Sociology Department
Laurel Westbrook
Laurel Westbrook (Assistant Professor): Professor Westbrook earned her M.A. and Ph.D. in Sociology from the University of California, Berkeley. Her research and teaching interests include gender, sexuality, theory, social movements, social problems, violence, and the media. Her current research explores the mechanisms by which ideas and practices of gender and violence are produced and reproduced.
In her dissertation, “Violence Matters: Constructions of Gender and Violence in Accounts of Murder by Mainstream News Media and Social Movement Actors,” she focused on one such means of (re)production: social narratives about acts of violence. She investigated the ideas about gender, sexuality, and violence that have been produced, circulated, and reinforced in ‘non-fiction’ narratives told about the murders of transgendered people. To do so, she collected and analyzed all the available non-fiction texts produced about these murders in the United States between 1990 and 2005 by the mainstream news media and transgender activist groups.
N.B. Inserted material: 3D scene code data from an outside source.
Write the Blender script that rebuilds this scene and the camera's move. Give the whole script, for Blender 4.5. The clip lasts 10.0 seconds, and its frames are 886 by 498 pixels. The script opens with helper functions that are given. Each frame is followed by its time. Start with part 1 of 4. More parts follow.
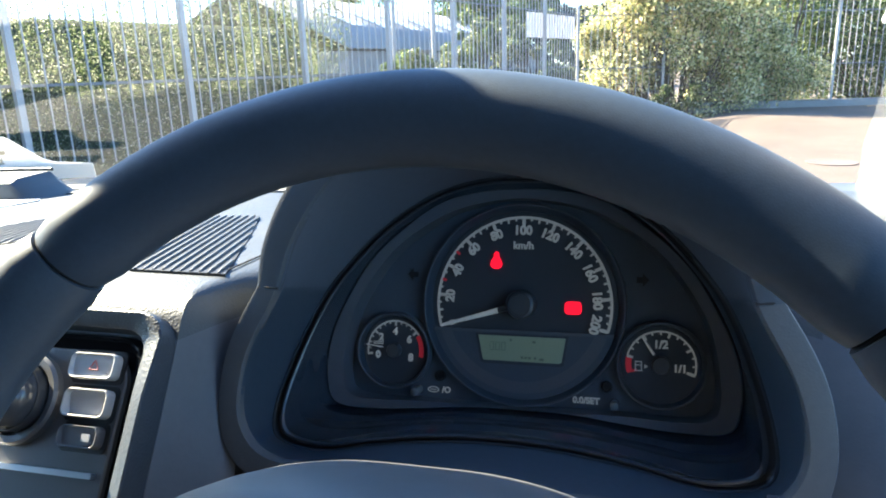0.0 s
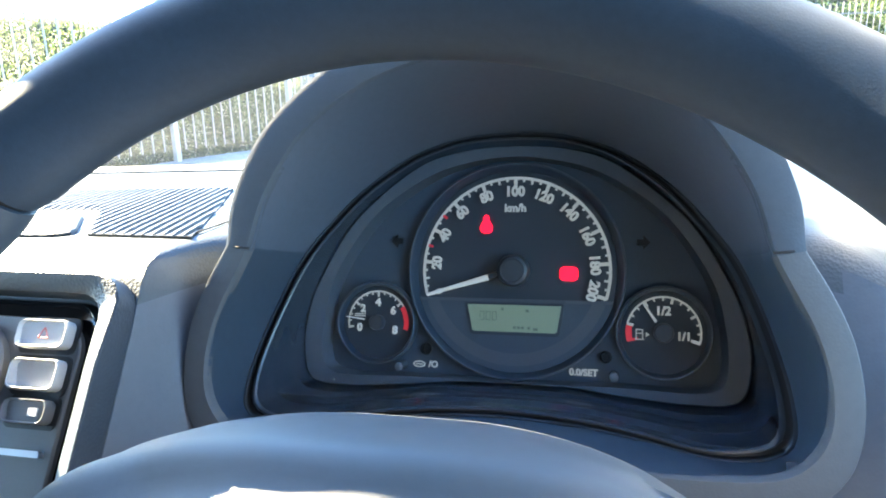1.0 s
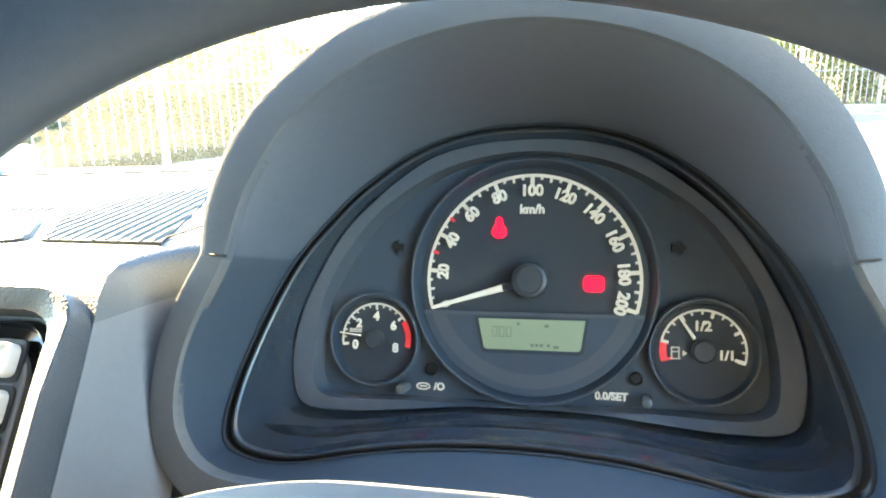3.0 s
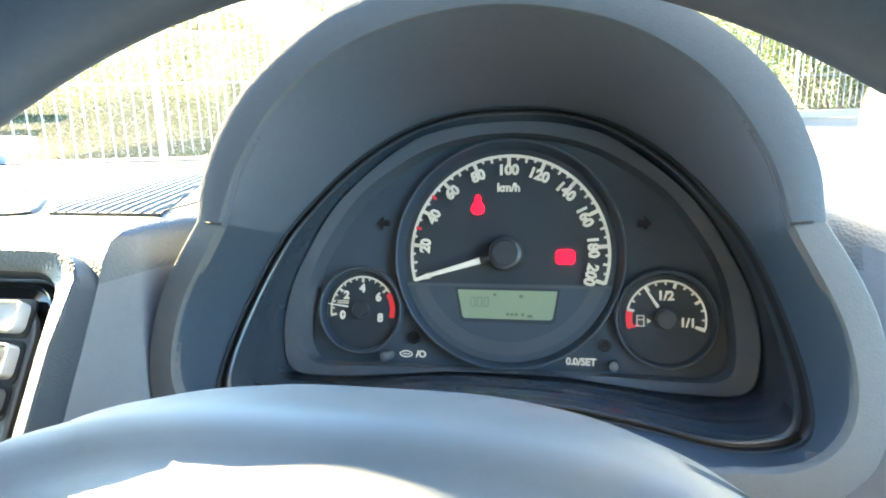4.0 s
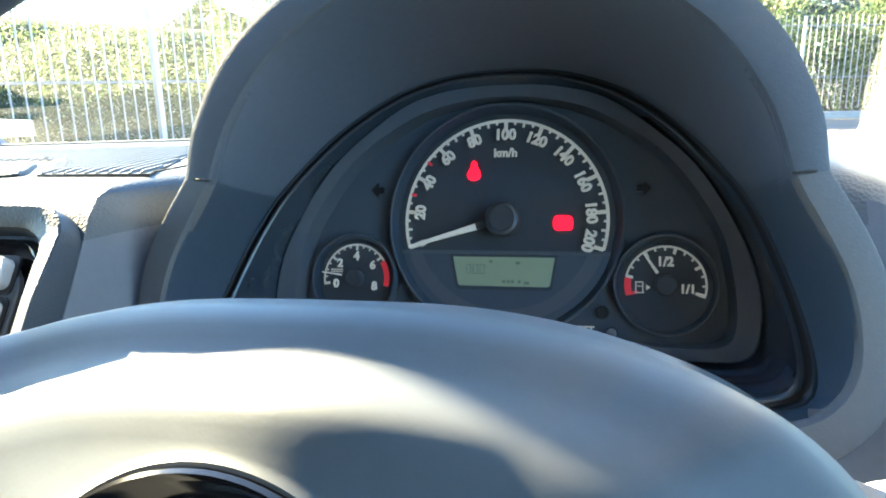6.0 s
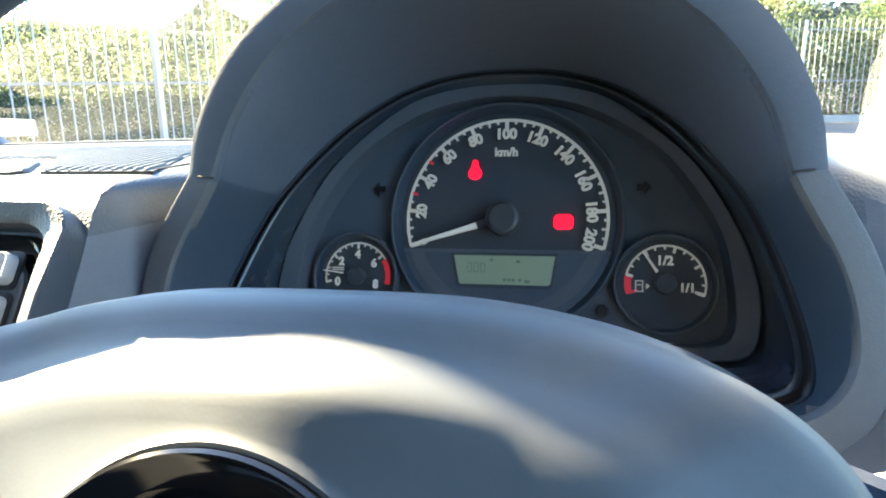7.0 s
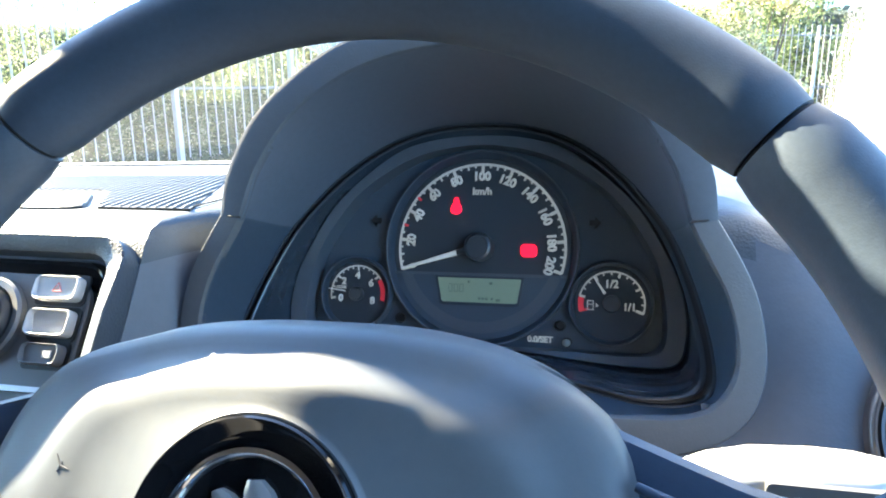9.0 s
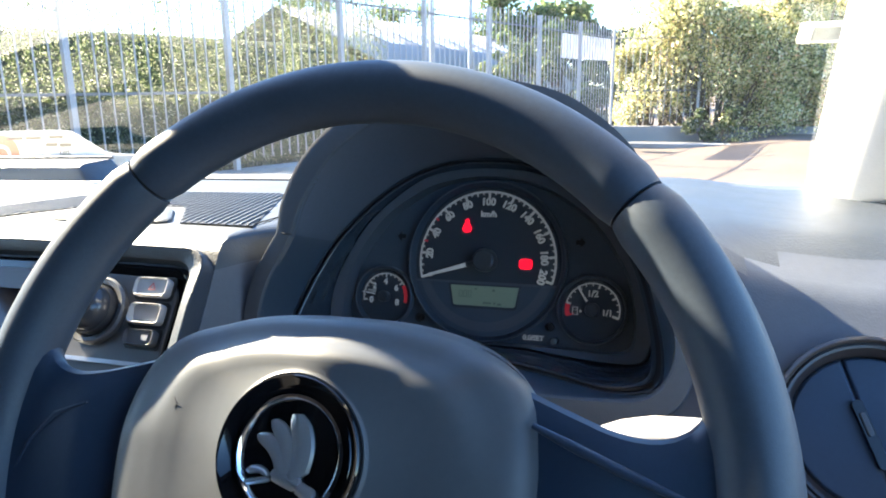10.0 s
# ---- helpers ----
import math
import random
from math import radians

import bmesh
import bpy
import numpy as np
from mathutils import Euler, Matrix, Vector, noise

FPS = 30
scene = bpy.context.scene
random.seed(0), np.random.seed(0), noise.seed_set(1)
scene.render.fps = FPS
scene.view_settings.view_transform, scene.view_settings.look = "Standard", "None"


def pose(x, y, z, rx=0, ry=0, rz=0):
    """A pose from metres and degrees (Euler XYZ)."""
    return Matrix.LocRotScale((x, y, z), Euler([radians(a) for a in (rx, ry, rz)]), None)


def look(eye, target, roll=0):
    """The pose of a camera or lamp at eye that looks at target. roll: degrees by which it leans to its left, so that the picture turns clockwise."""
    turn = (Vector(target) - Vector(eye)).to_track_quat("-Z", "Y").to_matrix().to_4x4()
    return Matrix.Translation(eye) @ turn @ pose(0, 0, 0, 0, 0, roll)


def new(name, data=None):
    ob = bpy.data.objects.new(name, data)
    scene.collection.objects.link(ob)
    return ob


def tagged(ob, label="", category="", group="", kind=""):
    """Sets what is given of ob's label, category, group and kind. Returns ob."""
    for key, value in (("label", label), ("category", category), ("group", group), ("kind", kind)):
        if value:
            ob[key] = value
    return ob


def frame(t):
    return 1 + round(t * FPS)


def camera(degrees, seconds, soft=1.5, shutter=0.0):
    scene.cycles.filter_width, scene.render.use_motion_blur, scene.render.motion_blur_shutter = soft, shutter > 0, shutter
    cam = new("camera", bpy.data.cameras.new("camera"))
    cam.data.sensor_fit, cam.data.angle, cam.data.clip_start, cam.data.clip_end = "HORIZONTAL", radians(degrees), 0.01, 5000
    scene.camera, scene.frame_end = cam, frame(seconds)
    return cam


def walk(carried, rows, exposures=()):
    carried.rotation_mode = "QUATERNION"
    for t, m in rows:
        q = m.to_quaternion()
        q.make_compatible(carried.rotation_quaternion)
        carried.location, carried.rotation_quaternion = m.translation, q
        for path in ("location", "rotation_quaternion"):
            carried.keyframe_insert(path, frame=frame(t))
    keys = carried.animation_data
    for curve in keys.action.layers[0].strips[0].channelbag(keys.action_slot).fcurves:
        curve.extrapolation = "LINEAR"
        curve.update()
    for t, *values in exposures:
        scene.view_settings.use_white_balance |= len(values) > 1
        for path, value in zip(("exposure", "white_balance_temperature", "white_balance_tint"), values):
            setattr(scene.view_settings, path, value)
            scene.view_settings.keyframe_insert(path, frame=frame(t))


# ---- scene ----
cam = camera(67.0, 10.0, soft=1.9)
# seconds, eye x y z, yaw left, pitch, roll
PATH = [
    (0, 0.0616, -0.4129, 1.1260, 15.512, -15.034, -1.815),
    (0.5, 0.0602, -0.4088, 1.1063, 14.811, -14.874, -1.858),
    (1, 0.0528, -0.3913, 1.0942, 14.009, -14.773, -1.685),
    (1.5, 0.0405, -0.3653, 1.0892, 13.785, -14.738, -1.608),
    (2, 0.0325, -0.3551, 1.0847, 13.470, -14.493, -1.495),
    (2.2, 0.0314, -0.3496, 1.0830, 13.410, -14.447, -1.664),
    (3.3, 0.0355, -0.3469, 1.0833, 13.136, -14.377, -1.493),
    (3.5, 0.0428, -0.3581, 1.0825, 13.121, -14.294, -1.352),
    (4, 0.0476, -0.3717, 1.0737, 13.006, -14.164, -1.306),
    (4.5, 0.0495, -0.3723, 1.0709, 13.218, -14.255, -1.269),
    (5, 0.0492, -0.3708, 1.0651, 13.202, -14.018, -1.206),
    (5.5, 0.0509, -0.3686, 1.0523, 13.149, -14.013, -1.084),
    (5.7, 0.0507, -0.3688, 1.0527, 13.175, -14.031, -1.133),
    (6.8, 0.0499, -0.3685, 1.0510, 13.176, -14.039, -0.959),
    (7, 0.0505, -0.3713, 1.0508, 13.193, -13.826, -0.903),
    (7.5, 0.0632, -0.3959, 1.0635, 13.372, -13.799, -0.828),
    (8, 0.0705, -0.4085, 1.0687, 13.534, -13.774, -0.782),
    (8.5, 0.0727, -0.4181, 1.0735, 13.822, -13.717, -0.720),
    (9, 0.0830, -0.4345, 1.0819, 14.143, -13.590, -0.703),
    (9.5, 0.1065, -0.4765, 1.1014, 15.339, -13.501, -0.641),
    (10, 0.1325, -0.5152, 1.1130, 18.268, -13.455, -0.583),
]


def eye_pose(x, y, z, yaw, pitch, roll):
    return pose(x, y, z, 0, 0, yaw) @ pose(0, 0, 0, 90 + pitch) @ pose(0, 0, 0, 0, 0, roll)


STOPS = [(0.0, 3.1, 5780, 1), (0.5, 4.0, 5830, 2), (1.0, 4.53, 6150, 0), (2.0, 5.43, 8100, -3), (3.5, 5.5, 8300, -3), (4.5, 4.8, 6500, -8), (5.5, 4.42, 6300, -7), (7.0, 4.28, 6590, -1), (8.0, 4.4, 6210, -1), (9.0, 4.35, 5920, 1), (9.6, 3.78, 5920, 4), (10.0, 3.28, 5920, 5)]
walk(cam, [(r[0], eye_pose(*r[1:])) for r in PATH], STOPS)

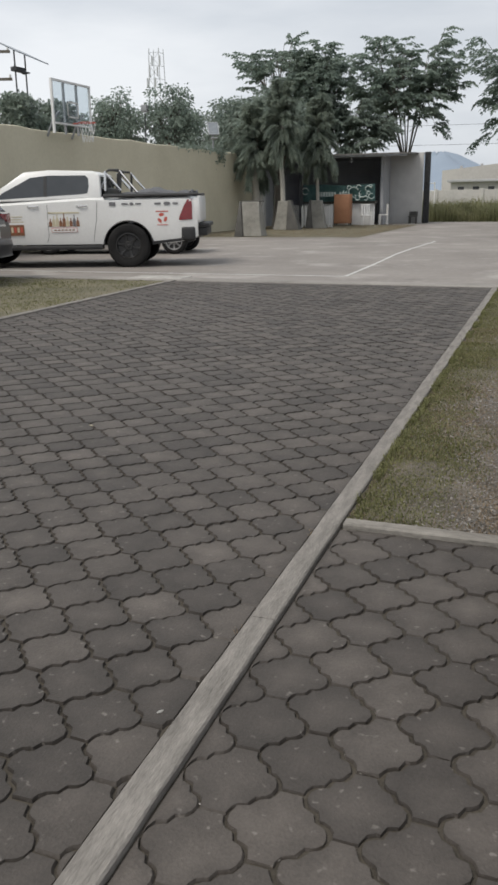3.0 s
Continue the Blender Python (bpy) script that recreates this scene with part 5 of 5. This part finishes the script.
part("roof_lining", boxed(-4.2, -2.4, -0.66, 0.66, 1.79, 1.83, bevel=0.018), "taupe", fort)
glass_band(fort, [(-4.5, 1.36), (-3.78, 1.37), (-3.6, 1.32), (-1.6, 1.29), (-2.2, 1.74), (-3.2, 1.77), (-4.24, 1.69), (-4.34, 1.585)], fs)
bumper(fort, -4.74, -4.37, FW * 0.965, 0.45, 0.8, "taupe", -1, "body-coloured rear bumper")

# White pickup with stickers and bed cover; its nose points away from the gate lane.
PX, PY = -11.080, 11.341
pick = thing("pickup_truck", pose(PX, PY, 0, 0, 0, 199), "white double-cab pickup with stickers and grey bed cover", "pickup truck")
PW = 0.9
shell(pick, 5.25, PW, [(0, 0.98), (-0.25, 1.1), (-1.2, 1.22), (-1.4, 1.25), (-3.4, 1.36), (-3.42, 1.325), (-5.2, 1.33), (-5.25, 1.31)], [(0, 0.85), (-0.4, 0.97), (-1, 1), (-5.1, 1), (-5.25, 0.97)], 0.45, (-0.92, -3.9), 0.485, 0.4, "car_white", 0.8, 0.95, crown=0.0, shoulder=0.07)
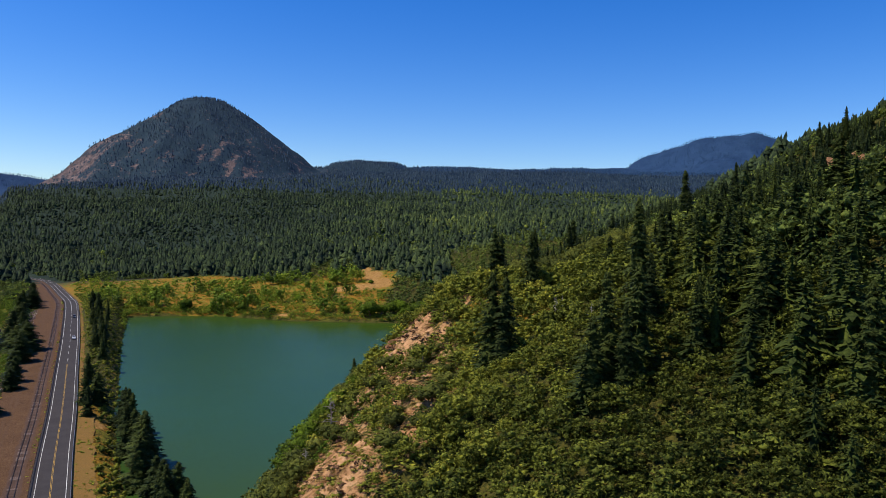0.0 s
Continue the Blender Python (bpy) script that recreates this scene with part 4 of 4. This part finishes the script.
def dead_tree(seed):
    g = rng(seed)
    tree = empty("dead_tree")
    mesh_part("trunk", tube([(0, 0, -0.04), (0.01, 0, 0.4), (-0.01, 0.01, 0.75), (0, 0, 1)], [0.022, 0.016, 0.009, 0.003]), DEADWOOD, tree)
    for j in range(17):
        th, z = g.uniform(0, 6.28), g.uniform(0.15, 0.92)
        L = g.uniform(0.22, 0.42) * (1.15 - z)
        mesh_part("branch", tube([(0, 0, z), (L * 0.6 * math.cos(th), L * 0.6 * math.sin(th), z + 0.02), (L * math.cos(th), L * math.sin(th), z + 0.08 * g.uniform(-1, 1))], [0.013, 0.009, 0.003], 4), DEADWOOD, tree)
    return tree


def plant(protos, places, label, category, group, seed, wide=1.0, sink=0.0):
    """Sets trees of the given kinds at (x, y, height)."""
    g = rng(seed)
    used = set()
    for n, (x, y, h) in enumerate(places):
        p = int(g.integers(0, len(protos))) if n >= len(protos) else n
        w = wide * g.uniform(0.76, 1.28)
        m = Matrix.Translation((x, y, max(ground_z(x, y), 0.3) - sink)) @ Matrix.Rotation(g.uniform(0, 6.28), 4, "Z") @ Matrix.Diagonal((h * w, h * w, h, 1))
        if p not in used:
            protos[p].matrix_basis = m
            ob = protos[p]
            used.add(p)
            first = m
        else:
            src = protos[p]
            keep = src.matrix_basis.copy()
            src.matrix_basis = Matrix.Identity(4)
            ob = copy_thing(src, m)
            src.matrix_basis = keep
        tagged(ob, label, category, group)


def places_for(spots, lo, hi, seed):
    """A height for every tree of a stand."""
    h = lo + (hi - lo) * rng(seed).random(len(spots[0])) ** 1.4
    return [(float(x), float(y), float(q)) for x, y, q in zip(*spots, h)]


def stand_conifer(shape):
    """A middle-sized conifer one high: trunk and ragged crown."""
    tree = empty("conifer")
    mesh_part("trunk", tube([(0, 0, -0.04), (0.004, 0, 0.45), (0, 0, 0.95)], [0.020, 0.013, 0.002], 5), BARK, tree)
    mesh_part("crown", shape, CONIFER_S, tree)
    return tree


def young_tree(shape):
    """A slender young broadleaf tree one high."""
    tree = empty("young_tree")
    mesh_part("trunk", tube([(0, 0, -0.04), (0.01, 0, 0.3), (0, 0.01, 0.6)], [0.022, 0.015, 0.005], 5), BARK, tree)
    mesh_part("crown", shape, BUSH_S, tree)
    return tree


plant([stand_conifer(q) for q in RICH_SHAPES], places_for(NEAR_STAND, 7, 16, 67), "dark green conifer among the hillside scrub", "conifer", "conifers among the scrub", 188, 1.25, 0.5)
plant([young_tree(q) for q in ROUND_SHAPES], places_for(MEADOW_STAND, 4.5, 14, 65), "lime green young tree in the dry meadow", "tree", "young trees in the meadow", 189, 0.9, 0.5)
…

She found that, although gender violence is usually only studied in terms of what Michel Foucault called repressive power, the stories we tell about violence are highly productive of ideas and practices of violence, including practices of victimhood and violence prevention.
Professor Westbrook is in the process of starting a new project which will examine the production of ideas about and practices of gender, sexuality, and violence in a new setting: self-defense courses for girls and boys. Through interviews and ethnography, she will compare ideas of vulnerability and dangerousness produced in self-defense training programs. She plans to explore both the different fears of violence these trainings assuage (and/or produce) and how these courses perpetuate or challenge the ideas of females and children as inherently vulnerable to violence. Moreover, she plans to attend to questions of race and class in these courses, examining how children of different races and classes are taught to protect themselves and who they are taught to fear, as well as how the object of fear is both raced and classed. This work continues her engagement with the subfields of gender, sexuality, race, social movements, social stratification, violence, and theory.
Recent Publications
“Doing Gender, Doing Heteronormativity: ‘Gender Normals,’ Transgender People, and the Social Maintenance of Heterosexuality.” Gender & Society, vol. 23, no. 4: 440-464. Co-authored with Kristen Schilt.
“Vulnerable Subjecthood: The Risks and Benefits of the Struggle for Hate Crime Legislation.” The Berkeley Journal of Sociology, vol. 52: 2008.
“On Writing Public Sociology: Accountability Through Accessibility, Dialogue, and Relevance.” The Handbook of Public Sociology. Ed. Vincent Jefferies. Rowman & Littlefield: 2009. Co-authored with Damon Mayrl.
"Where the Women Aren't: Gender Differences in the Use of LGBT Resources on College Campuses.” In press at The Journal of LGBT Youth: 2009.
“Becoming Knowably Gendered: The Production of Transgender Possibilities and Constraints in the Mass and Alternative Press from 1990-2005 in the United States.” Forthcoming in Transgender Identities: Towards a Social Analysis of Gender Diversity. Eds. Dr. Sally Hines and Dr. Tam Sanger. London, Routledge: 2009.